Desde un punto de vista biológico, no somos más que alimañas que manipulan la Naturaleza hasta hacerla converger hacia una opinión conveniente a nosotros mismos, incluyendo la de considerarnos como la cúspide del mundo físico. Y para ello manipulamos según nuestro criterio y necesidades el mundo físico, espiritual y mental. En un nivel social e individual. Nuestra mente o nuestro corazón, o ambos de la mano han creado a Dios, han creído en Él, y acto seguido hemos creado y nos hemos creído a pies juntillas eso de que “Dios nos hizo a su imagen y semejanza”, y a partir de esa frase, sentimos que el resto de la Creación no es más que atrezzo. Pero nada puede apagar en nosotros la vaga e ineludible conciencia de que no somos para siempre. De ahí nuestro resorte secreto por la rabia y la acritud, que acaban minando sin remedio nuestra sensación de control y bienestar, que no hace más que llevarnos directos y sin sobresaltos por el aburrido camino de la muerte.

Somos un lujoso palacio inexplicable en medio de una jungla (física, espiritual y mental) en constante y fértil crecimiento. En las grietas que se esconden en el patético decorado en que hemos montado nuestra conciencia, nuestra espiritualidad, nuestra existencia física, en esas grietas, la Naturaleza (de la que formamos parte) cría para nosotros las verdades que no queremos ver.

Yo no quiero subir a una torre cargado de munición y soltar de la jaula mi propio caos. También eso es una pobre opinión soltada en medio del universo, del que formo parte y que no puedo –con mis pobres sentidos y mi afectado envanecimiento homocéntrico- valorar. Soy una pequeña lenteja arrojada en la selva. No pedí que me arrojaran, pero no puedo despreciar el privilegio de ser medianamente consciente de que estoy vivo. Con mi más limpia nobleza puedo estar enmerdando lo que es belleza y equilibrio y razón de vivir para otros. Por cosas así, que nunca termino de afianzar en mi cabeza ni en mi corazón, no puedo dejar de pensar cuánta depravación puede verse en lo que mi conciencia (mi pobre opinión) cría como virtud. Por cosas así, no puedo descansar en la lucha contra mi estupidez natural, ni tampoco cuando descubro un brillo noble en mis maneras. No me encuentro solidez para dar consejos ni enturbiar la tranquilidad de otros. Pero sí puedo dejar la mano abierta para quien pase cerca. A veces puede parecer que vivo de espaldas a lo que me rodea. Como si nada me importara, como si sólo estuviera interesado en la construcción de mí mismo. No tengo tinta para defender ni refutar esto.
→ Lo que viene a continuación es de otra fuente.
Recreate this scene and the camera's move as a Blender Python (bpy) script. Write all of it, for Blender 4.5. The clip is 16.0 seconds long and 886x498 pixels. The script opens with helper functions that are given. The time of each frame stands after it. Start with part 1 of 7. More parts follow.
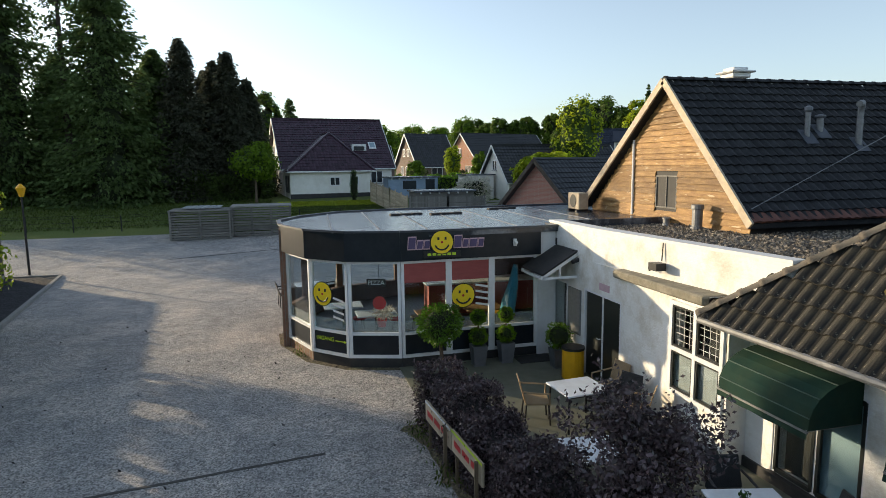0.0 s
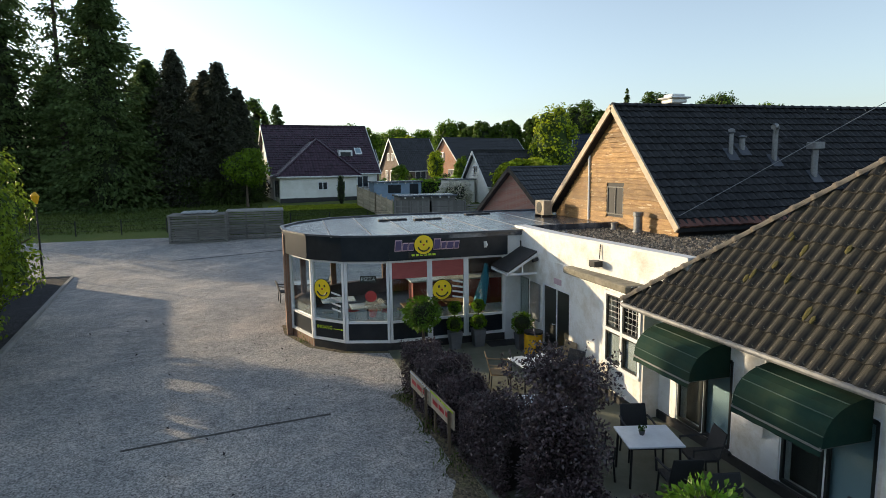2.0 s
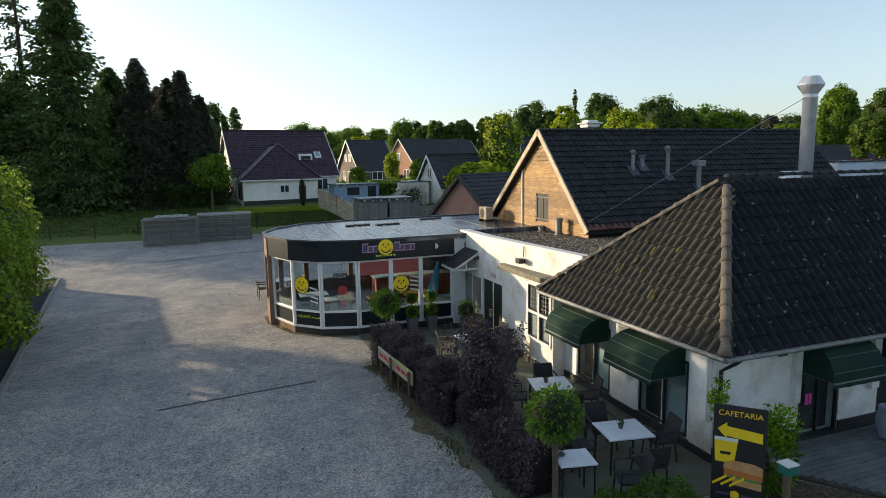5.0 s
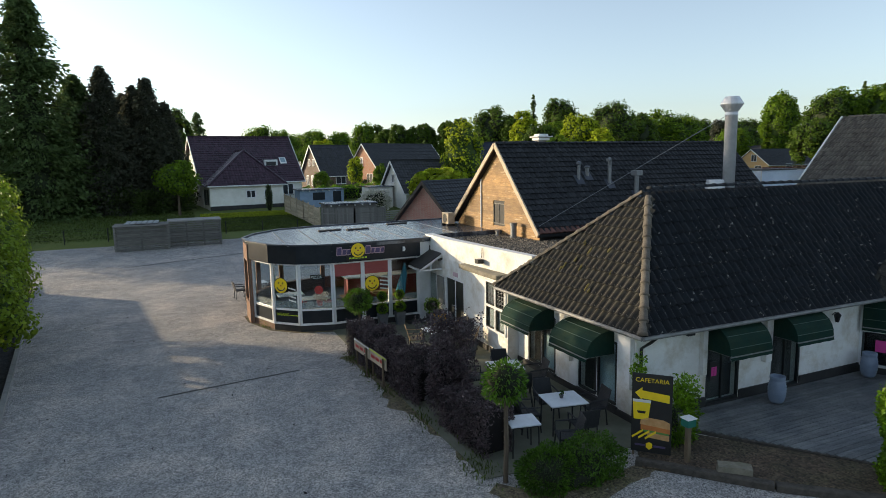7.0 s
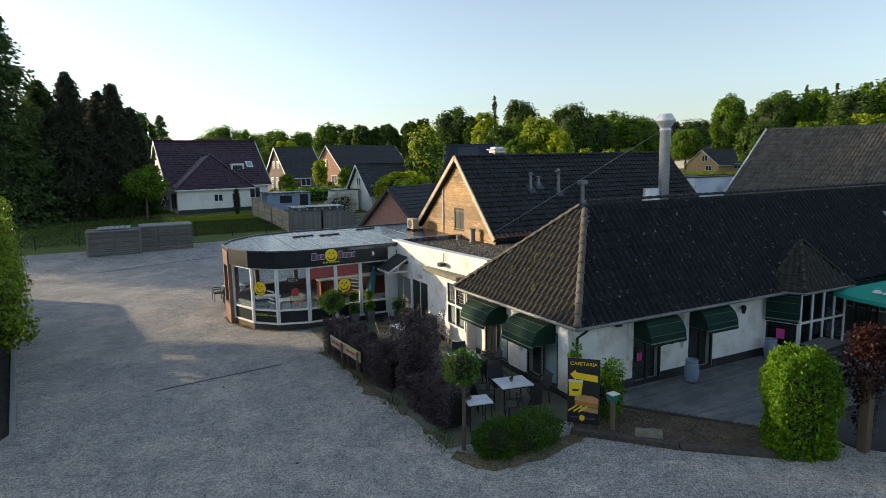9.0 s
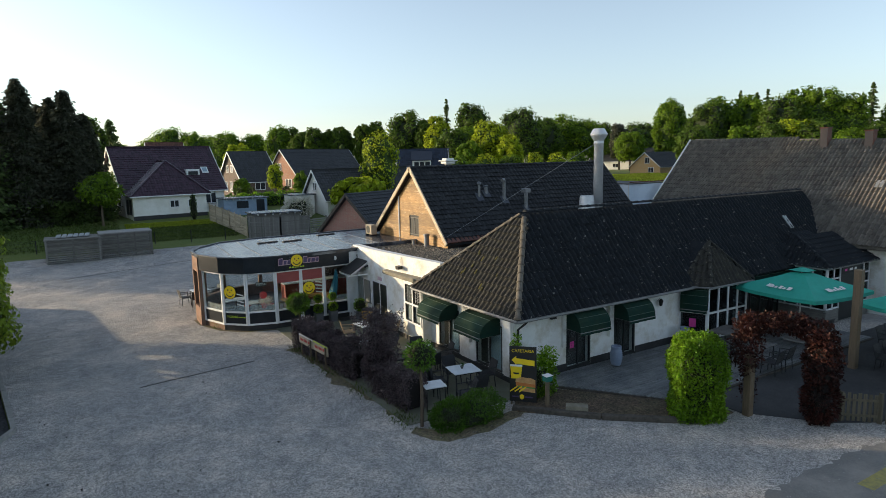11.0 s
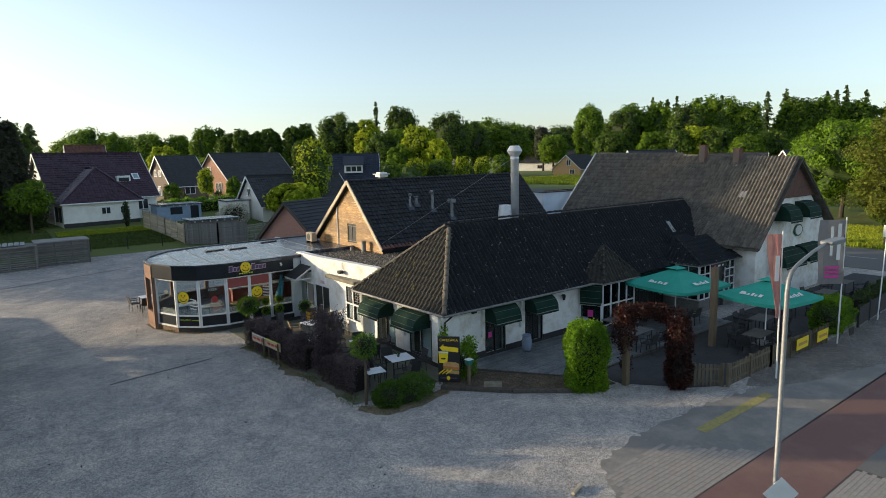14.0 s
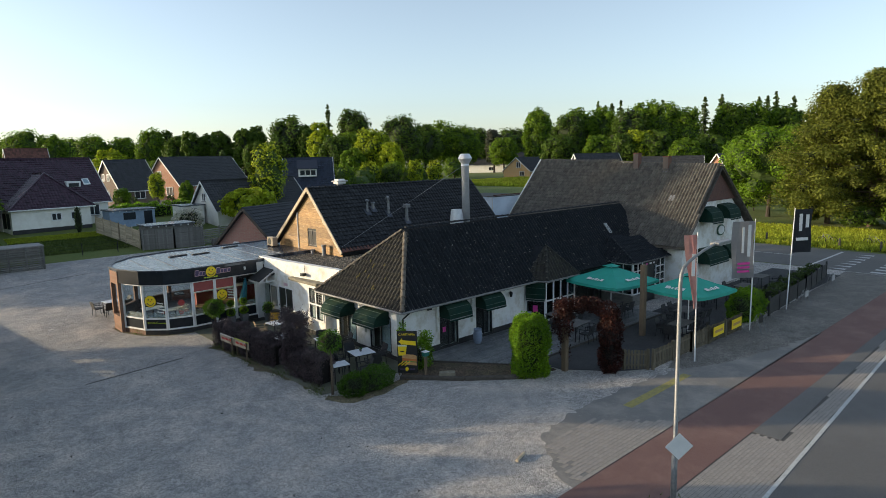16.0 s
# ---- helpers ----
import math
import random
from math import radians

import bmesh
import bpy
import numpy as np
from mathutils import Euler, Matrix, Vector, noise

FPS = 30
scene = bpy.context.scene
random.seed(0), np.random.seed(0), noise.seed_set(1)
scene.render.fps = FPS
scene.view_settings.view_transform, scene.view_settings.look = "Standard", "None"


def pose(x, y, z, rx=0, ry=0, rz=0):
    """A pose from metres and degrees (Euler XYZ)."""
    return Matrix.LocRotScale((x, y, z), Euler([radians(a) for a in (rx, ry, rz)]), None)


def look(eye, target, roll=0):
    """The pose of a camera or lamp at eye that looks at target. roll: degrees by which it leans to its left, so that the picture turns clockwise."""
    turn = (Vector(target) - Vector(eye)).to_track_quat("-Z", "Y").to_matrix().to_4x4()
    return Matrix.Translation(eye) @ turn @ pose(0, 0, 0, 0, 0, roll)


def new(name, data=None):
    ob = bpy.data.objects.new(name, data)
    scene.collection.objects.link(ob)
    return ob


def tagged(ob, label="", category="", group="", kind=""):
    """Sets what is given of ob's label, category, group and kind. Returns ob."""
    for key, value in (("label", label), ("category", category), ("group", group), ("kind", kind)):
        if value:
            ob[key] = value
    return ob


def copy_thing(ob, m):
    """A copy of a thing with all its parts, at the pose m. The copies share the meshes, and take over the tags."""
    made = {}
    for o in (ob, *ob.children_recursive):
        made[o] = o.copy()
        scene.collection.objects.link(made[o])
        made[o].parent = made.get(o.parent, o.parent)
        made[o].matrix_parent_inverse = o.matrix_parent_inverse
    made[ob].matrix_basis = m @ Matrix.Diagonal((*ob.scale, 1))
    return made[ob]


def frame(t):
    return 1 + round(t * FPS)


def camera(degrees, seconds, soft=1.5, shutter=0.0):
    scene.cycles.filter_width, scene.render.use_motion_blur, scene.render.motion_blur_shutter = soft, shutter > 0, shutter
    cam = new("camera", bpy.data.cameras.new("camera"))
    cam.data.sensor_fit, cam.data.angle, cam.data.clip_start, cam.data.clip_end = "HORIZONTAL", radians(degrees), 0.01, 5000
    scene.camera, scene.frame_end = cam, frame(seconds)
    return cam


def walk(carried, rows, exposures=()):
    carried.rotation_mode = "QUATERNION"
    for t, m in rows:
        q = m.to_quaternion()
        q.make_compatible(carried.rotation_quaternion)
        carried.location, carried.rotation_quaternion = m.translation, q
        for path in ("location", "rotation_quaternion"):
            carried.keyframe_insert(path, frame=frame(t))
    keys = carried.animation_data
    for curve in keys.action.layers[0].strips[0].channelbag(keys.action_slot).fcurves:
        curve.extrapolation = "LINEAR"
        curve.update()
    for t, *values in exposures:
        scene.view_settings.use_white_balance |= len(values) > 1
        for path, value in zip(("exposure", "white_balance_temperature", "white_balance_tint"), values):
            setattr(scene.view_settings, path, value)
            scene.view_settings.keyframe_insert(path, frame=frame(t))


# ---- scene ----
cam = camera(71.7, 16.0, soft=0.5)
PATH = [
    (0, (-6.886, -1.991, 5.032), (-6.394, -0.071, 4.76), -0.7),
    (0.5, (-7.048, -2.688, 5.125), (-6.543, -0.771, 4.854), -0.7),
    (1, (-7.186, -3.364, 5.211), (-6.669, -1.451, 4.944), -0.7),
    (1.5, (-7.332, -4.041, 5.34), (-6.805, -2.131, 5.07), -0.8),
    (2, (-7.498, -4.718, 5.421), (-6.957, -2.811, 5.152), -0.8),
    (2.5, (-7.683, -5.41, 5.516), (-7.124, -3.509, 5.247), -0.9),
    (3, (-7.893, -6.13, 5.657), (-7.314, -4.235, 5.384), -0.9),
    (3.5, (-8.047, -6.724, 5.77), (-7.448, -4.836, 5.496), -0.9),
    (4, (-8.23, -7.361, 5.915), (-7.609, -5.481, 5.636), -1.0),
    (6.5, (-9.398, -10.2, 6.383), (-8.635, -8.372, 6.105), -1.0),
    (7, (-9.655, -10.748, 6.488), (-8.865, -8.931, 6.21), -1.1),
    (7.5, (-9.923, -11.334, 6.639), (-9.107, -9.53, 6.358), -1.1),
    (8, (-10.158, -11.889, 6.786), (-9.317, -10.097, 6.503), -1.2),
    (8.5, (-10.419, -12.447, 6.944), (-9.552, -10.667, 6.659), -1.2),
    (9, (-10.719, -13.021, 7.102), (-9.824, -11.256, 6.816), -1.2),
    (11.5, (-12.348, -15.797, 7.781), (-11.29, -14.125, 7.492), -1.3),
    (12, (-12.697, -16.325, 7.931), (-11.608, -14.673, 7.64), -1.2),
    (12.5, (-13.064, -16.855, 8.061), (-11.943, -15.224, 7.77), -1.2),
    (13, (-13.402, -17.38, 8.176), (-12.253, -15.769, 7.887), -1.3),
    (13.5, (-13.776, -17.876, 8.343), (-12.598, -16.287, 8.05), -1.3),
    (14, (-14.177, -18.348, 8.508), (-12.967, -16.784, 8.213), -1.3),
    (14.5, (-14.538, -18.827, 8.64), (-13.3, -17.284, 8.344), -1.3),
    (15, (-14.965, -19.251, 8.774), (-13.695, -17.734, 8.476), -1.3),
    (15.5, (-15.365, -19.685, 8.858), (-14.065, -18.194, 8.562), -1.3),
    (16, (-15.743, -20.091, 8.923), (-14.416, -18.624, 8.628), -1.4),
]
walk(cam, [(t, look(eye, target, roll)) for t, eye, target, roll in PATH])

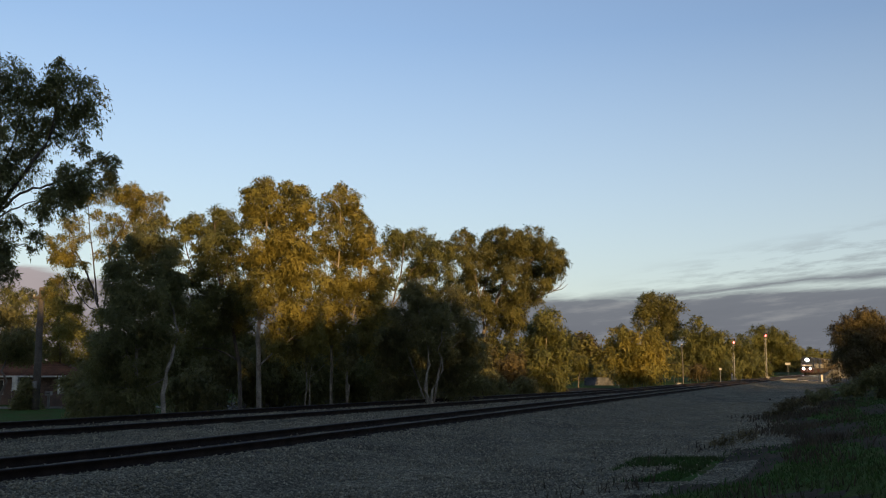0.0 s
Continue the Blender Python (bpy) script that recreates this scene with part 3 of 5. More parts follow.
tree("gum_tree", -3.36, 56, [
      (0.44, -0.23, 10.58, 0.64, 0.55), (1.07, 0.96, 10.68, 0.78, 0.67), (1.77, 0.37, 10.67, 0.64, 0.55), (0.13, 0.7, 9.92, 0.64, 0.55),
      (2.65, 0.59, 10.35, 0.71, 0.61), (1.88, -0.01, 9.7, 0.71, 0.61), (2.77, -0.98, 9.41, 0.78, 0.67), (3.46, -0.69, 9.75, 0.64, 0.55),
      (1.86, 0.9, 8.75, 0.92, 0.79), (2.75, 0.96, 8.55, 0.85, 0.73), (0.05, 1.02, 9.0, 0.56, 0.49), (-0.26, -0.39, 7.88, 0.78, 0.67),
      (3.83, 0.38, 9.41, 0.56, 0.49), (0.91, 0.72, 9.82, 0.49, 0.43), (-0.53, 0.34, 6.6, 0.85, 0.73), (0.19, 0.76, 5.45, 0.92, 0.79),
      (-0.76, 0.07, 4.59, 0.99, 0.85), (0.56, 0.37, 3.27, 1.06, 0.91), (-0.71, 0.45, 2.94, 0.99, 0.85), (0.93, -0.56, 4.56, 0.92, 0.79),
      (1.39, 1.01, 7.84, 0.64, 0.55), (2.44, 1.1, 7.6, 0.71, 0.61), (3.62, -1.02, 8.41, 0.6, 0.52), (4.01, 1.13, 7.68, 0.71, 0.61),
      (3.22, 1.11, 6.82, 0.78, 0.67)],
     GUM, bark='grey', density=0.8, length=0.28, twigs=4, pieces=2, label="open gum tree with bare forked limbs", group="gum trees along the line",
     stems_at=[
      [(0.09, -1.5, -0.15, 0.095), (-0.11, -1.5, 2.13, 0.085), (0.14, -1.5, 3.09, 0.075), (0.18, -1.2, 4.48, 0.065), (0.26, -0.5, 6.05, 0.054), (0.55, 0, 7.41, 0.044), (0.88, 0, 8.42, 0.034), (1.01, 0, 10.27, 0.024)],
      [(0.26, -0.5, 6.05, 0.054), (1.12, 0, 7.78, 0.041), (1.72, 0, 8.92, 0.027), (2.55, 0, 9.94, 0.014)],
      [(0.55, 0, 7.41, 0.041), (0.28, 0, 8.92, 0.026), (0.2, 0, 9.77, 0.01)],
      [(1.12, 0, 7.78, 0.041), (2.05, 0, 8.08, 0.026), (3.39, 0, 9.6, 0.01)]])

tree("wattle_tree", -0.59, 42, [
      (-0.65, 0.5, 4.54, 0.79, 0.69), (-1.12, 0.5, 3.53, 0.9, 0.79), (-0.06, 0.5, 3.78, 0.9, 0.79), (-1.53, 0.6, 2.48, 0.85, 0.79),
      (-0.47, 0.8, 2.4, 1.11, 0.95), (1.0, 0.5, 4.54, 0.69, 0.69), (1.3, 0.4, 3.52, 0.79, 0.79), (1.55, 0.5, 2.22, 0.79, 0.79),
      (0.69, 0.8, 2.4, 1.01, 0.9), (1.8, 0.5, 1.08, 0.64, 0.64), (-1.52, 0.7, 1.27, 0.74, 0.74), (-0.39, 0.9, 1.07, 0.9, 0.74),
      (1.0, 0.8, 0.77, 0.79, 0.64), (-1.98, 0.5, 2.77, 0.53, 0.48), (-0.96, 0.2, 4.14, 0.53, 0.48), (0.69, 0.3, 3.77, 0.69, 0.64),
      (1.62, 0.1, 2.88, 0.48, 0.48), (-1.77, 0.8, 0.53, 0.64, 0.48)],
     SHRUB, bark='pale', density=1.0, length=0.22, twigs=2, pieces=1, label="dark bushy wattle with thin pale stems", group="gum trees along the line",
     stems_at=[
      [(-0.06, -1, -0.15, 0.051), (-0.11, -1, 1.04, 0.041), (0.01, -0.8, 2.24, 0.032), (-0.38, 0, 3.5, 0.022), (-0.56, 0, 4.5, 0.013)],
      [(0.16, -1, -0.15, 0.051), (0.4, -1.1, 1.28, 0.041), (0.62, -0.9, 2.48, 0.032), (0.87, -0.2, 3.74, 0.022), (0.99, 0, 4.5, 0.013)],
      [(-0.06, -0.8, -0.15, 0.034), (-0.87, 0, 1.77, 0.021), (-1.21, 0.3, 3.27, 0.009)]])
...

La gente que trabaja en la huerta sabe que el trabajo acaba cuando quiere descansar el que la trabaja. No es llenar un granero ni regar una cuarta. El sentido es el trabajo en sí. Y todo es sufrido y disfrutado en la misma intensidad. Y esa es la nobleza, la dignidad que construye el que trabaja la huerta. De la misma manera, disfruto y me siento obligado a estar encima de lo que quiero ofrecer como mis “virtudes”, que son el fruto simple de mi estar encima de ello. Y al tiempo, por mi manera lógica, que no quiere grietas ocultas, preñadas de verdades inesperadas, dejar también crecer algo de espino y yerbajo y sucios y molestos parásitos, no vaya a olvidarme, envanecido y enmimismado en mi pelea por la virtud, de que en realidad, no soy más que un conglomerado de células que, en el constante ir y venir del caos, se han puesto de acuerdo para jugar a ser una individualidad.